Reality: They're independent. Horizontal velocity doesn't affect vertical motion and vice versa (without air resistance).

Famous demonstration: Shoot a bullet horizontally and drop a bullet simultaneously—they hit the ground at the same time. Horizontal motion doesn't slow down vertical fall.

Misconception 4: "You need calculus to solve projectile motion"

Reality: Basic projectile motion uses only algebra and trigonometry. The equations are derived from constant acceleration, which requires only:

  • Distance = initial velocity × time + ½ acceleration × time²
  • Trigonometry to separate horizontal/vertical components

When you need calculus: Air resistance problems require differential equations. But basic vacuum trajectories are algebra-based.

Key Takeaways

Projectile motion physics is fundamental to countless real-world applications—from sports optimization to military precision, from spacecraft re-entry to fountain design. The core principle is beautifully simple: gravity pulls down at constant acceleration, horizontal motion continues unaffected, and the launch angle determines the balance between height and distance.

The 45° optimal angle is real for maximum range in ideal conditions, but real-world factors (air resistance, target elevation, velocity constraints) often shift optimal angles to 30-40° in practice.
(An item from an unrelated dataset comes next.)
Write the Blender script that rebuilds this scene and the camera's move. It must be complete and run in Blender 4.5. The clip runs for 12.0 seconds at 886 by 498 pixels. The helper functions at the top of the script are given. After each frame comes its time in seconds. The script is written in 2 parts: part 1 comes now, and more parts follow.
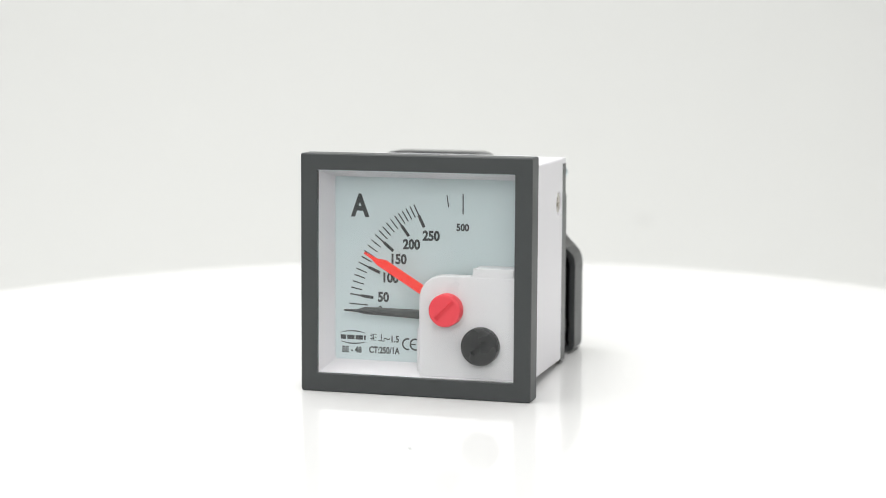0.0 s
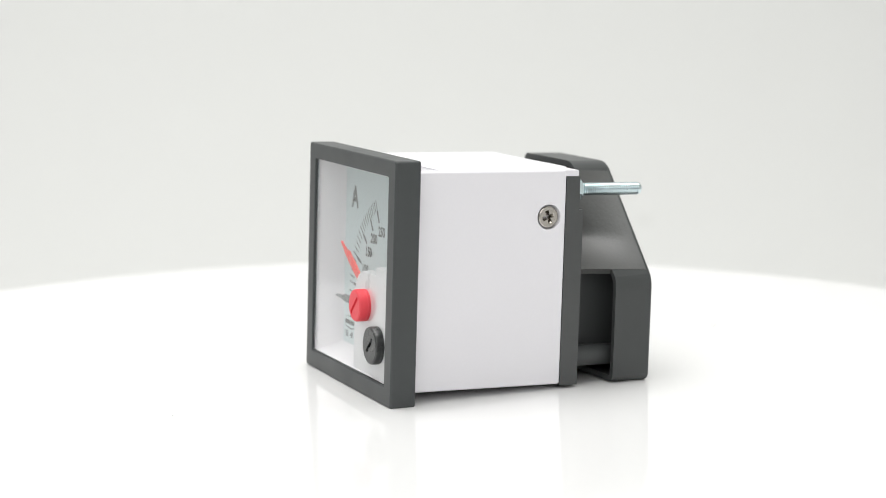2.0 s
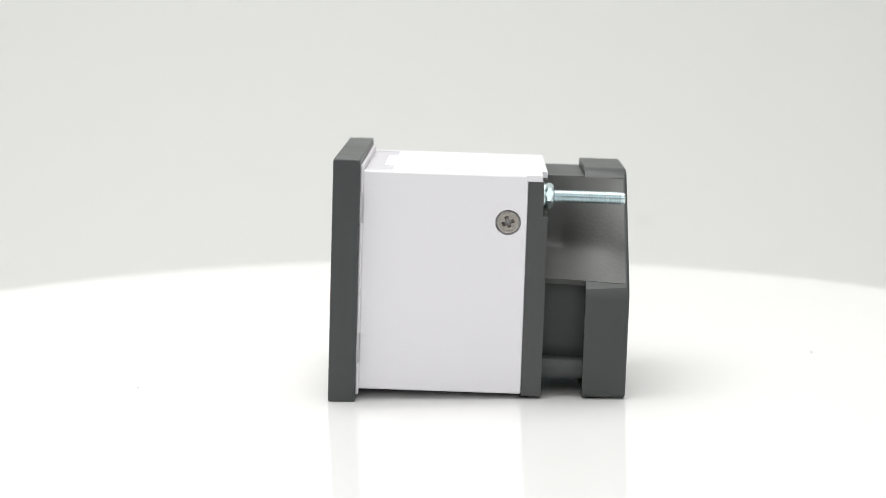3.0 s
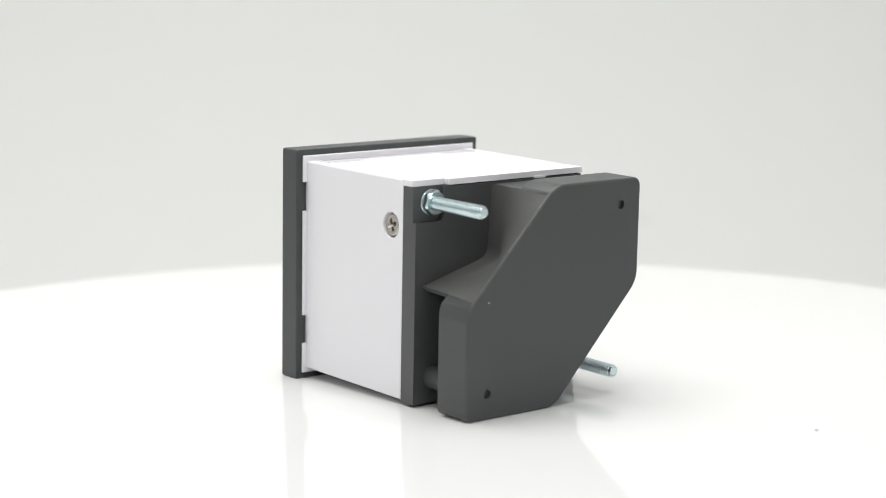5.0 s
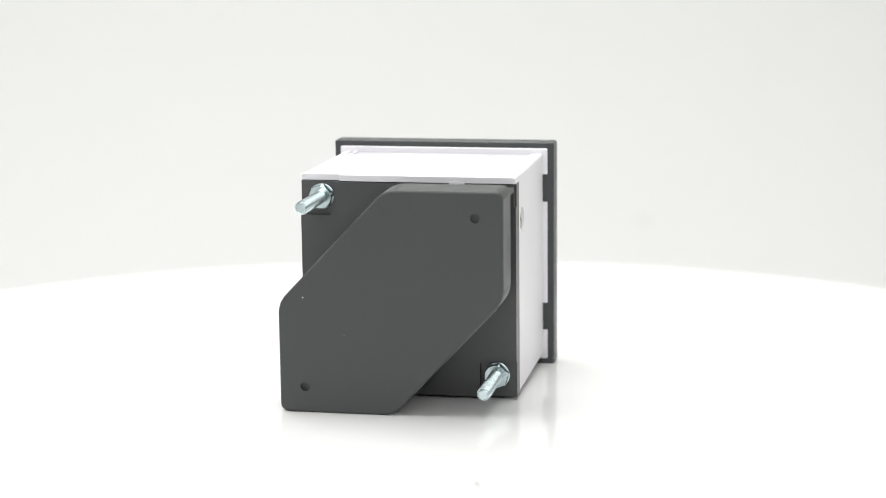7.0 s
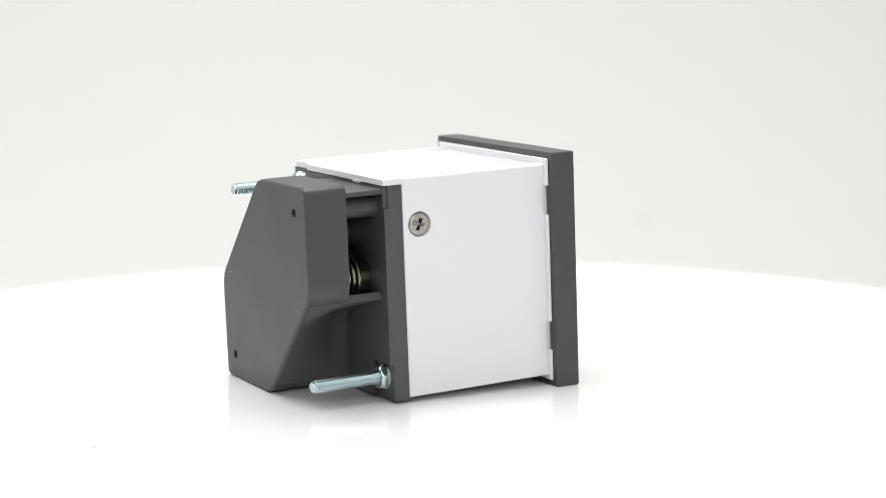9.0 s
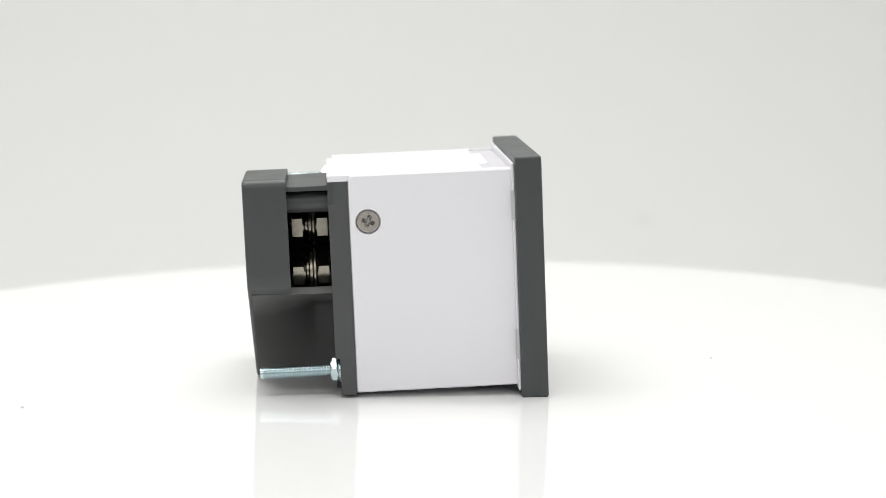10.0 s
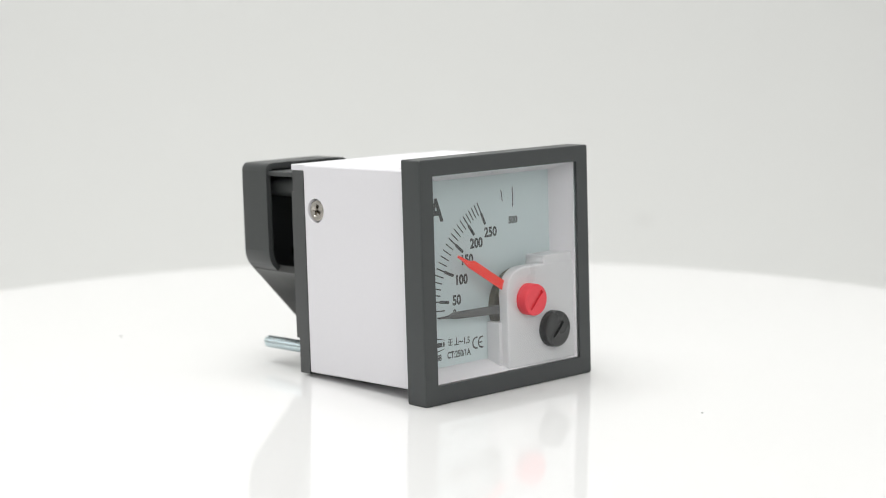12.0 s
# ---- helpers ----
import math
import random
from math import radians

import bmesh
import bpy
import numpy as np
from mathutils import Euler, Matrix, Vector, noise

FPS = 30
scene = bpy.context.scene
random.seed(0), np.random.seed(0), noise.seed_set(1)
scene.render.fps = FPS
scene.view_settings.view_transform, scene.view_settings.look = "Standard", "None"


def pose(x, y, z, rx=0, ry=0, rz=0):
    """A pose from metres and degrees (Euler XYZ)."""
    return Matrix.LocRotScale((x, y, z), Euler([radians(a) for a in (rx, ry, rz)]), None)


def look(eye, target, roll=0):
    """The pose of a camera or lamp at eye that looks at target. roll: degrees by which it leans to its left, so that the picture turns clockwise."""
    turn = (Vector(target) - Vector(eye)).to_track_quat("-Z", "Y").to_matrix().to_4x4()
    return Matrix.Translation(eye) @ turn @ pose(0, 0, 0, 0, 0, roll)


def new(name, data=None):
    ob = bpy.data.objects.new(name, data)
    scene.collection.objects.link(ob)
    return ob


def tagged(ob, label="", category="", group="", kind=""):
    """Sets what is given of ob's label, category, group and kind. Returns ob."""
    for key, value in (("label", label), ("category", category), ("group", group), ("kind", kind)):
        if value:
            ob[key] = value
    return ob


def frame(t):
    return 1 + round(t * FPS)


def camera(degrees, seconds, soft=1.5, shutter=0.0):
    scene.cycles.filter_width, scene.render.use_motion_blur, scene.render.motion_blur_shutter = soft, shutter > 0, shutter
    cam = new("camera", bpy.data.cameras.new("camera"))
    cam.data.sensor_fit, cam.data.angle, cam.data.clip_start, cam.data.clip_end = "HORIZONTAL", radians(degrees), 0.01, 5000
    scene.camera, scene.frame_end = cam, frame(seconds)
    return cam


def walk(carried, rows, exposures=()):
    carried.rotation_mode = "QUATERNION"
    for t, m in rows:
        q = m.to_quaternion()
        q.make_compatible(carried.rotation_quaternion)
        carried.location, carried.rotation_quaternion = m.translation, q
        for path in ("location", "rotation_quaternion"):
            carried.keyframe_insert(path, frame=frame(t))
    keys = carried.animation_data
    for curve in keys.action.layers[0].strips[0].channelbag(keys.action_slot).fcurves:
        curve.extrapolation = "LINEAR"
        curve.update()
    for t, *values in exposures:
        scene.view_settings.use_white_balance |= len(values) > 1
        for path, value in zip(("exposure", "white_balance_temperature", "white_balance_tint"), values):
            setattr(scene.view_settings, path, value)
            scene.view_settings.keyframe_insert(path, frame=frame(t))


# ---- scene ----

# ---- camera: it stands still, the platter turns ----
cam = camera(26.45, 12.0, soft=0.6)
EYE = pose(0, -0.389, 0.0842, 81.608, 0, -0.205) @ pose(0, 0, 0, 0, 0, -0.25)
walk(cam, [(0.0, EYE), (12.0, EYE)],
     [(0.0, 0.05), (1.5, 0.05), (3.0, -0.04), (5.0, -0.05), (5.7, 0.10), (6.5, 0.18), (7.2, 0.16), (8.8, 0.15), (9.5, 0.05), (10.5, -0.11), (12.0, -0.12)])
cam.data.dof.use_dof = True
cam.data.dof.focus_distance = 0.376
cam.data.dof.aperture_fstop = 15.0

# ---- light: a softbox over the set, a second one from the front, unseen white walls added as fill ----
world = bpy.data.worlds.new("studio")
world.use_nodes = True
world.node_tree.nodes["Background"].inputs["Color"].default_value = (0.95, 0.97, 1.0, 1)
world.node_tree.nodes["Background"].inputs["Strength"].default_value = 0.3
scene.world = world


def softbox(name, eye, target, sx, sy, watts, colour):
    lamp = bpy.data.lights.new(name, "AREA")
    lamp.shape, lamp.size, lamp.size_y, lamp.energy, lamp.color = "RECTANGLE", sx, sy, watts, colour
    ob = new(name, lamp)
    ob.matrix_world = look(eye, target)
    return ob


softbox("softbox_top", (-0.09, 0.04, 0.70), (0, 0.02, 0), 0.62, 0.62, 6.1, (1.0, 0.995, 0.985))
softbox("softbox_front", (0.02, -0.85, 0.5), (0, 0, 0.03), 1.5, 0.5, 3.5, (1.0, 0.995, 0.985))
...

Small errors compound dramatically in high-speed, long-range applications. The Patriot missile timing error showed how a 0.34-second miscalculation becomes a 600-meter miss at hypersonic speeds.

Whether you're:

  • Optimizing a free throw angle for basketball
  • Calculating artillery trajectories
  • Designing a water fountain
  • Planning a rocket launch

You're solving the same physics problem humans have studied for 500+ years—and it still determines success or failure in applications from sports to national defense. The mathematics is accessible; the applications are profound.